Kraken’s Arjun Sethi Backs Autonomous AI for Crypto; Dragonfly’s Haseeb Qureshi Urges Caution
NEARCON: A public rift over trusting agents with real capital
At a NEARCON session in San Francisco, two high-profile crypto figures staged a direct disagreement about when autonomous systems should be allowed to handle real money, spotlighting a split inside the industry over speed versus safety. Arjun Sethi presented an aggressive timetable, describing agent-like features Kraken is building and signaling belief that fully autonomous portfolio management could be plausible within six to twelve months. In contrast, Haseeb Qureshi framed the problem as a reliability threshold: he argued public demos mask brittleness and said only a tiny share of his personal capital would be appropriate to hand off now — roughly 5%. Both speakers agreed autonomous finance will arrive eventually, but they diverged sharply on acceptable error rates and operational readiness.

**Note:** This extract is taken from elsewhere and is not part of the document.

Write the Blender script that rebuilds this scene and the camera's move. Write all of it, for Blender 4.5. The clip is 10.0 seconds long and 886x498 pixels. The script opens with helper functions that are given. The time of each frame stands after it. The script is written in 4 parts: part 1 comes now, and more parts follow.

The exchange executive emphasized rapid iteration and defensive controls scaling with new attack vectors; the investor emphasized that intermittent failures producing large tail losses remain the core hazard. The conversation included explicit signals about product timing: Kraken’s roadmap moves from prototypes to customer-facing agent features over weeks-to-months, while venture investors and security teams will keep demanding demonstrable fault tolerance at scale. That timetable creates immediate consequences for startups: those building agent primitives, observability layers, and secure oracles will see accelerated demand, while projects that underinvest in safety may face rapid de-risking. The public debate also changes signaling to customers and regulators: an exchange claiming near-term readiness invites fresh scrutiny from supervisors and amplifies consumer protection questions. Taken together, the session crystallized a practical industry fault line — aggressive commercialization versus conservative validation — that will shape hiring, funding, and product priorities over the next 6–12 months.